Many organisations look for some metric of maturity of their ERM program to show how well they are performing, and potentially where and how they can improve, Hans Læssøe, principal consultant at AKTUS and former risk manager of Lego explains.
Many organisations look for some metric of maturity of their ERM program to show how well they are performing, and potentially where and how they can improve.
The very short response to the header questions is “Business Value”, i.e. whether the ERM program add value to the organisation or not. Anything else is less important.
There is no official metric which enables a company to compare the metric with its competitors or “the market” and hence, ERM maturity measurement cannot presently be used as a parameter in the “race” for share prices or the like. A company must apply its own indicators /parameters.
So, the maturity of an ERM program is best shown in terms of the perceived value of this i.e. the more value the ERM program is seen to have to the organisation – the more mature the ERM program (probably) is.
Maturity has nothing to do with “age”. Some companies have had an ERM program for 2-3 years, and run a very mature and value-adding approach, whereas others (alas, too many) are using the same, almost futile quarterly reporting effort for decades without having any value to show for it.
Below some indicative questions, which can be rated on a 0 (not at all) to 5 (“perfect”) scale. The overall score shows my maturity, and the underlying questions indicate what has to be improved to increase the level of maturity.
Is your ERM process systematic? Ad hoc approaches are rarely efficient.
Does your ERM approach cover your entire organisation, including key vendors and partners? Wholism is important to avoid missing the obvious.
Does your ERM approach include external (competitor, political, technology, ) issues? This is important as many risks emerge from outside the company.
Does your ERM data include issues from strategic projects/initiatives? This is important as most major losses companies suffer are driven by bad strategies or poor implementation.
Do you apply fact-based analytical quantification of your ERM risks? This is pivotal as qualitative ’I think’ assessments are likely to be wrong due to human biases.

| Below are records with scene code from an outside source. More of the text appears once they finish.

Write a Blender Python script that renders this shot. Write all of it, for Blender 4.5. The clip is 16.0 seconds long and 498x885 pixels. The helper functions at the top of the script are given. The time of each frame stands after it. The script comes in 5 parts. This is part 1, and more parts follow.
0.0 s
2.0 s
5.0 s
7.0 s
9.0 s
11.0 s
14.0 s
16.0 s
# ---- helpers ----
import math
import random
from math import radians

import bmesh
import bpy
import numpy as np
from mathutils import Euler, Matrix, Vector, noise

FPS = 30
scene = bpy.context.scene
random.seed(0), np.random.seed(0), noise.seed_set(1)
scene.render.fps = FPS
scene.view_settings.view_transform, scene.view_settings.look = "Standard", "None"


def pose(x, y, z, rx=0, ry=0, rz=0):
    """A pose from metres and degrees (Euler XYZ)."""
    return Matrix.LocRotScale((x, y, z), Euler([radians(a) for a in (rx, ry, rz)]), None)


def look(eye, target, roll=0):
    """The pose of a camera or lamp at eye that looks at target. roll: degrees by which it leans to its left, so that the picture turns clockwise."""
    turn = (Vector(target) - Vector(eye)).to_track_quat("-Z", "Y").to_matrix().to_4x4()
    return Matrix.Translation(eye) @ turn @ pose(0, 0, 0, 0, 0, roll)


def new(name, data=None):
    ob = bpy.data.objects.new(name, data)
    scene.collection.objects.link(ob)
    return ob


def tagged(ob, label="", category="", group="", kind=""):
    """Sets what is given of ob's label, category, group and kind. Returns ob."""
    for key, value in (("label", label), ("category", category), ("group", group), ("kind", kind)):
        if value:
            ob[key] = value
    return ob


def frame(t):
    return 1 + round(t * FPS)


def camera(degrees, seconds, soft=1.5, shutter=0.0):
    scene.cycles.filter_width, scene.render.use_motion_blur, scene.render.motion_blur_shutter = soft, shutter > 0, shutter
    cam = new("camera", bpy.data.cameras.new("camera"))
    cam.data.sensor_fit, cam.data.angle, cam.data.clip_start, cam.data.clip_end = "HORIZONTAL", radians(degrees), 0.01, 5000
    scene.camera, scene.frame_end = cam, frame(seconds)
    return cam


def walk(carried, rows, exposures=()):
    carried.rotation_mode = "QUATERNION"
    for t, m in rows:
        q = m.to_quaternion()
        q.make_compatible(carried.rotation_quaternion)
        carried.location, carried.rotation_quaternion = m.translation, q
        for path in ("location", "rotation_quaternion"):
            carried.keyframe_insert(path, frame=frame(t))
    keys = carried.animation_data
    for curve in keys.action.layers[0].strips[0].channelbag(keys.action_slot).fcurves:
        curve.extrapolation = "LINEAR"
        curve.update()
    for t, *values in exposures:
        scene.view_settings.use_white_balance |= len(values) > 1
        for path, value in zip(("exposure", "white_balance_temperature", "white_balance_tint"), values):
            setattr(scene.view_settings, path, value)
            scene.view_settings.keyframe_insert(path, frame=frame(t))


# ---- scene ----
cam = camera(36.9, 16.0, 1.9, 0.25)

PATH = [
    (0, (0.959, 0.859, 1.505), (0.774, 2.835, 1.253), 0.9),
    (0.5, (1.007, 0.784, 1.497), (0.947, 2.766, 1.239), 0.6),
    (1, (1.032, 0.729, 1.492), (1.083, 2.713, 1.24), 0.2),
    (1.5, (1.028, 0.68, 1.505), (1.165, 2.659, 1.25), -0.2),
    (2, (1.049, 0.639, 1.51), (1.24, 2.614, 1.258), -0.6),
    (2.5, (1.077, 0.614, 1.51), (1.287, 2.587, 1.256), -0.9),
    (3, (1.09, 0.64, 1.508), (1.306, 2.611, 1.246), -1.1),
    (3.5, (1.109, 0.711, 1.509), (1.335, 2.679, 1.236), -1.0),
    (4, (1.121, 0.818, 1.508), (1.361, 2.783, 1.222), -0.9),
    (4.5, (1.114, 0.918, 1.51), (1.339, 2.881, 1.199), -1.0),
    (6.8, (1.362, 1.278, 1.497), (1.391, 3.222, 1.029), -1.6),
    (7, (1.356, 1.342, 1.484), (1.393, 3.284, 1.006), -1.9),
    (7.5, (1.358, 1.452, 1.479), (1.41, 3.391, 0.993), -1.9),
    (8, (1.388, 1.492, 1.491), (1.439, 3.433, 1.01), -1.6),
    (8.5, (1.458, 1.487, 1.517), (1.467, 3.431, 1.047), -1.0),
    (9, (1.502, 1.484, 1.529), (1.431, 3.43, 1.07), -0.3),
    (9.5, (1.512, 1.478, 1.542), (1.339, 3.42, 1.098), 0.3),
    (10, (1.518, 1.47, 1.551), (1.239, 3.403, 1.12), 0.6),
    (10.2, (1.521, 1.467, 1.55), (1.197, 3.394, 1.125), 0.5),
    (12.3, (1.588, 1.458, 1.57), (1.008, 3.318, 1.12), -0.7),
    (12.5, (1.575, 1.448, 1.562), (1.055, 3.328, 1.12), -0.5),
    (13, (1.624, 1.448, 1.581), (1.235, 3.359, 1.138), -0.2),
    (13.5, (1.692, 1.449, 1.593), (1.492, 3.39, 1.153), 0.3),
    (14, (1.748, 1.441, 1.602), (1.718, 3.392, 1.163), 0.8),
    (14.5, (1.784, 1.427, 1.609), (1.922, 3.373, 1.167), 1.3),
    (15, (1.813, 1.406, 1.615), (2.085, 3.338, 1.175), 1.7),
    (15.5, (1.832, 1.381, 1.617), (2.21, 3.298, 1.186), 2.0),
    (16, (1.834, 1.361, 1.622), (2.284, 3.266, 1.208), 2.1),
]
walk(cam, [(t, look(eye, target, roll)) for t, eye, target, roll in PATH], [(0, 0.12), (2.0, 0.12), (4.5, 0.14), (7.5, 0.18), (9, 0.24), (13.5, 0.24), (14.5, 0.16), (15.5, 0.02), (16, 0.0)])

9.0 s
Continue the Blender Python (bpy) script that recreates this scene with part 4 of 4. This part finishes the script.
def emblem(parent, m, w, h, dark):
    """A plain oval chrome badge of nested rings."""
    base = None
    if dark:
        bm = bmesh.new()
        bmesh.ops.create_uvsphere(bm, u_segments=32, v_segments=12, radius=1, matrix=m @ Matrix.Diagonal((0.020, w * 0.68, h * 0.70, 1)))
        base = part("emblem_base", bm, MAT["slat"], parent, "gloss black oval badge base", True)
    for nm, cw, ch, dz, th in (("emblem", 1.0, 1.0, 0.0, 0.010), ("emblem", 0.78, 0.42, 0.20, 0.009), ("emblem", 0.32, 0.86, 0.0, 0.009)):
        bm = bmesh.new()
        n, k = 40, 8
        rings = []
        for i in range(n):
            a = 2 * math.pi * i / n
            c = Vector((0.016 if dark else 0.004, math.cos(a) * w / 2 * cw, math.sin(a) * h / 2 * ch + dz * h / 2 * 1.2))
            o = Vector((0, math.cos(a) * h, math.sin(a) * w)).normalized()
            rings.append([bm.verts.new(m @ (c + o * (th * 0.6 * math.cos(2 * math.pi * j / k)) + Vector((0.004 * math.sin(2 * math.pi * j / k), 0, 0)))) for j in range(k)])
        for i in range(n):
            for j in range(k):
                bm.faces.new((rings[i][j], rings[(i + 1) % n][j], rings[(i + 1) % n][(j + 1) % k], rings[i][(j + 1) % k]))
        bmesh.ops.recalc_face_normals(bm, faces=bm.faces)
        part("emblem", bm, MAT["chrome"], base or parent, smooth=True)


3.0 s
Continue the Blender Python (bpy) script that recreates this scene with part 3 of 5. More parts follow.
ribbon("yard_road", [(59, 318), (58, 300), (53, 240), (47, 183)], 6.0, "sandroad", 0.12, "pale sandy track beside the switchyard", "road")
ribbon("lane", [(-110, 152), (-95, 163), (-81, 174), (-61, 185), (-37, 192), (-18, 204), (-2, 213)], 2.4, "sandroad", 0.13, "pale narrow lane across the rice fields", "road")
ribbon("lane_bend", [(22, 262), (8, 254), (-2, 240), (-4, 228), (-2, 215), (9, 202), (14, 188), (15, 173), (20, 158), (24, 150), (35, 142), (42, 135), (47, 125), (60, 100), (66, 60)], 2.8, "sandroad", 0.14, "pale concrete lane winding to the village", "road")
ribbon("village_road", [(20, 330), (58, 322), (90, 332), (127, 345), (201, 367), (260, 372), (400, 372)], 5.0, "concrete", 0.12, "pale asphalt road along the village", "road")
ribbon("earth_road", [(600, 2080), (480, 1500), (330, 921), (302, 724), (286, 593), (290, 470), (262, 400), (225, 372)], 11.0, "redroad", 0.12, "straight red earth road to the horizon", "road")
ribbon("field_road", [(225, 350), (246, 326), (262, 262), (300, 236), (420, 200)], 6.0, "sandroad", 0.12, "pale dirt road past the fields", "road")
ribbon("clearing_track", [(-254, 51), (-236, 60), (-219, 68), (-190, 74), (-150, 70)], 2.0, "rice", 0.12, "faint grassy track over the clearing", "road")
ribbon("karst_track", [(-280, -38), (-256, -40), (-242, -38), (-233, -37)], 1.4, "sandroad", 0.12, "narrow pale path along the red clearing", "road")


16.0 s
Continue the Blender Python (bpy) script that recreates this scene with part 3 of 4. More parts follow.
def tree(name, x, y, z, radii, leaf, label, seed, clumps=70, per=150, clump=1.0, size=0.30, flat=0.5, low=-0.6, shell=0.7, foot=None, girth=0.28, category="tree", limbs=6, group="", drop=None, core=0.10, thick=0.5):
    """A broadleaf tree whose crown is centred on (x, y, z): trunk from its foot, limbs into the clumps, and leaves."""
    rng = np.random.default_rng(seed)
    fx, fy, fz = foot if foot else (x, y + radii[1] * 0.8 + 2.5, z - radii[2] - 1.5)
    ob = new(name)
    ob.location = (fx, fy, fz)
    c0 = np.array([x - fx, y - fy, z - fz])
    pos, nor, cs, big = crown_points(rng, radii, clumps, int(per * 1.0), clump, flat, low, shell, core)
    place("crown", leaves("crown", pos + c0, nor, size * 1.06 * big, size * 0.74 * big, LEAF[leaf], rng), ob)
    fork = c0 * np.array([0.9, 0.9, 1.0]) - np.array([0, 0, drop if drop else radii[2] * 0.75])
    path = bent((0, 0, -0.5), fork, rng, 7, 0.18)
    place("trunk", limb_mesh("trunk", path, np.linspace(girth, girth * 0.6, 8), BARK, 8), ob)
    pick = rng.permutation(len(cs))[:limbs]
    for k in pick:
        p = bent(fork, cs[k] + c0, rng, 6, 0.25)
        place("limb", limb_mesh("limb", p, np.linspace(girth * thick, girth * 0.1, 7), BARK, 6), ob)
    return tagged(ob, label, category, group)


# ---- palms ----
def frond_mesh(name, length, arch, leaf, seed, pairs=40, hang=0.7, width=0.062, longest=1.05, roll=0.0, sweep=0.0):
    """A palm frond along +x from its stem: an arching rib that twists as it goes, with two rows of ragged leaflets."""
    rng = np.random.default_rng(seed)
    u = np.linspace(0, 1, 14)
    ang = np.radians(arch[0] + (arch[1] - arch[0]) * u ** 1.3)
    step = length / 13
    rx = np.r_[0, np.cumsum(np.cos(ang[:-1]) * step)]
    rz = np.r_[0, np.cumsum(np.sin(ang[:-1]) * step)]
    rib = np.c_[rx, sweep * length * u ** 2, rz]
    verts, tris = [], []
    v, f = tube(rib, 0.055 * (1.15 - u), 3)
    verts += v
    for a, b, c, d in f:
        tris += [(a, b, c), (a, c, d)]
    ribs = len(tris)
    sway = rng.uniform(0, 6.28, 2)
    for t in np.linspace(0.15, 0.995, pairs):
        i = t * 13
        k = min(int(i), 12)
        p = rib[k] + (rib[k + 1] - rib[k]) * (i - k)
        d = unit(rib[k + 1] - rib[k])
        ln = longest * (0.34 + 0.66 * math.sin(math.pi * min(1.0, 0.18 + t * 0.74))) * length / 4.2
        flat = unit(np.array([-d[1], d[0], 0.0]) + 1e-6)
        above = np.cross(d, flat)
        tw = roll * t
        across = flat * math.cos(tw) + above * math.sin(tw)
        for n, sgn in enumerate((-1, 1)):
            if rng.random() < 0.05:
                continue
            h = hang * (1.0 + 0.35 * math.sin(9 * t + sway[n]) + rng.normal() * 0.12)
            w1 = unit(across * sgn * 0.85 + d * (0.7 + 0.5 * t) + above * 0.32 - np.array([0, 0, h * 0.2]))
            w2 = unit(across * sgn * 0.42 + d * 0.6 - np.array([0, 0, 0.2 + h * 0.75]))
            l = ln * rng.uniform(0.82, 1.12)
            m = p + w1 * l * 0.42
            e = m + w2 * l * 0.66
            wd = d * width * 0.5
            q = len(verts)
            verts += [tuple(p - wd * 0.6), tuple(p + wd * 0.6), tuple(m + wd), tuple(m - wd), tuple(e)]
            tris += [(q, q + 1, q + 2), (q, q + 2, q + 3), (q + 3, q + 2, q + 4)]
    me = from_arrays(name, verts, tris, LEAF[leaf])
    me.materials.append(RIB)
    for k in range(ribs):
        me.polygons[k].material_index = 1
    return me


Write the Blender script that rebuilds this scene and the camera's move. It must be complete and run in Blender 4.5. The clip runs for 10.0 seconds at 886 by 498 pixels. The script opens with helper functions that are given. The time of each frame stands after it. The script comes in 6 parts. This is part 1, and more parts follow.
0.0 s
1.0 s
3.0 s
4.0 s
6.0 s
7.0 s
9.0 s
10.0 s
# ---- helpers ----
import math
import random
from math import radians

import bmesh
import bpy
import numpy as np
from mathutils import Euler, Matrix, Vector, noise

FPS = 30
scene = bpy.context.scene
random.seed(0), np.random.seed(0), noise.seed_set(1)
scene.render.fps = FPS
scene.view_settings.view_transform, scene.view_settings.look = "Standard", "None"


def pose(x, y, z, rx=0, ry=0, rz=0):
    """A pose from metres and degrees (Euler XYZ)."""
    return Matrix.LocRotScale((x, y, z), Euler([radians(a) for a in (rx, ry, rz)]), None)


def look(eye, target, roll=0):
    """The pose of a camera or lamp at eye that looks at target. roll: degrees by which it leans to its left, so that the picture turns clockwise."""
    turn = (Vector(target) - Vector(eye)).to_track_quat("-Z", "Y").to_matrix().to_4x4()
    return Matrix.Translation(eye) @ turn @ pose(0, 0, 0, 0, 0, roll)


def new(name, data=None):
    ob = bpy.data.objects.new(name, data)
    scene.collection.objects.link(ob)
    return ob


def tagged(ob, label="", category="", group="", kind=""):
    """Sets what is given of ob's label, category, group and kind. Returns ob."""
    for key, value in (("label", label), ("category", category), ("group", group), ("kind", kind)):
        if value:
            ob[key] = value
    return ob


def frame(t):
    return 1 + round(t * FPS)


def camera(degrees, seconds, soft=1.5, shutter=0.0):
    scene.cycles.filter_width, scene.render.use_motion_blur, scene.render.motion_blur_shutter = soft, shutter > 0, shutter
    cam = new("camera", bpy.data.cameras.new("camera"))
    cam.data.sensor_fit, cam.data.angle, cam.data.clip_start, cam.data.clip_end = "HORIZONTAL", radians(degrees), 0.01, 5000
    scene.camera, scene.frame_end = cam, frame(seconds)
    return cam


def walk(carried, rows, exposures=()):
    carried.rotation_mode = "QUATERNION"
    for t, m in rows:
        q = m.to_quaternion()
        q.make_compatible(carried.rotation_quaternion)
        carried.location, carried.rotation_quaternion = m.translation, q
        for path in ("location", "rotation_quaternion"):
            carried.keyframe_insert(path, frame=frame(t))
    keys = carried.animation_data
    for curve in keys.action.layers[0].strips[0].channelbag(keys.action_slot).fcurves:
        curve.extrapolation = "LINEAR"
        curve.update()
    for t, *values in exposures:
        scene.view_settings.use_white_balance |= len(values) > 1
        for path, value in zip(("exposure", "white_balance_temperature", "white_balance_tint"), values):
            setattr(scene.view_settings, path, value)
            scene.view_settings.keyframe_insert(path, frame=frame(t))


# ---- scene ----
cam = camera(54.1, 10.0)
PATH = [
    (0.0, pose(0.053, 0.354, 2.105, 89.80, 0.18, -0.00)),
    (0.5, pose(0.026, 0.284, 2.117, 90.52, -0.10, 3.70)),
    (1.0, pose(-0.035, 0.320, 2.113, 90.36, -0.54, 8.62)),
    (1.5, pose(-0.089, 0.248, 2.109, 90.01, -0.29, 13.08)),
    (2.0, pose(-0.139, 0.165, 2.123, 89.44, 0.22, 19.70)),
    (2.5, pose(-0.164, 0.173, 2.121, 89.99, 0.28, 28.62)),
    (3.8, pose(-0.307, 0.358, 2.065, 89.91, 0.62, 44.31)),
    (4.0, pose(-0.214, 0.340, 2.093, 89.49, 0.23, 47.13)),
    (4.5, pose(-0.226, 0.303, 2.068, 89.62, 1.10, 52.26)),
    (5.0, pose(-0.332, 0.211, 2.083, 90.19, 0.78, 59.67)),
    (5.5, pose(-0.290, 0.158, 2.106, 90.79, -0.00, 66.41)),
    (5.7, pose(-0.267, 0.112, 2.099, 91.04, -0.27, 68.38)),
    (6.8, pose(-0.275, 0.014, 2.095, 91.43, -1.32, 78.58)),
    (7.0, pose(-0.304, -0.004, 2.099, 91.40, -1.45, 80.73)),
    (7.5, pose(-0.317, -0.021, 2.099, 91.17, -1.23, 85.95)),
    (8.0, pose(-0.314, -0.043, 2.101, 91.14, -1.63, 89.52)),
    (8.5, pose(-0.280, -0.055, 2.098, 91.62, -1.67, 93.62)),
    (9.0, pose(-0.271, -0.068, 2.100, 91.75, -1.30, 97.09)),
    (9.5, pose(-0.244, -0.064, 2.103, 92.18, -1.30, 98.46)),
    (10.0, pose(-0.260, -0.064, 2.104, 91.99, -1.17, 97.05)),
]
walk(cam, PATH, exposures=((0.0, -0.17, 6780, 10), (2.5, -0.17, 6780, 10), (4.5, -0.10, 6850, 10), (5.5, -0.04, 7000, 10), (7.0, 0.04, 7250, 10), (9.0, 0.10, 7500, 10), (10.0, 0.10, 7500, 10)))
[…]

Are risk handlings governed on who does what and how do we know it will work? This is needed as something has to be done about the key risks listed.
Do you use Monte Carlo simulation for consolidation of your risk portfolio? Monte Carlo simulation is currently the only way to consolidate a risk portfolio and show the ’fat tails’ of the potential combined effect of multiple risks materialising in unison.
Do you have an agreed/known level of acceptable risk-taking? A tangible and Board approved level of what is acceptable and is not outperforms the gut feeling of individual executives.
Does your ERM drive decision making, including that of taking on more risks to enhance competitiveness? This is pivotal as risk management is not about risk aversion. In some cases, the best a risk manager can do is to urge executives to “do more”
One could probably come up with more such questions. However, often, less is more – and in many cases, question 9 above is the only one that really matters.
Note that piece this is focused on the ERM program, and is not directed towards individual decisions and intelligent risk-taking which prescribes that decisions are made with risks and opportunities identified, analysed and handled – fully embedded in the decision process as advocated by ISO 31000.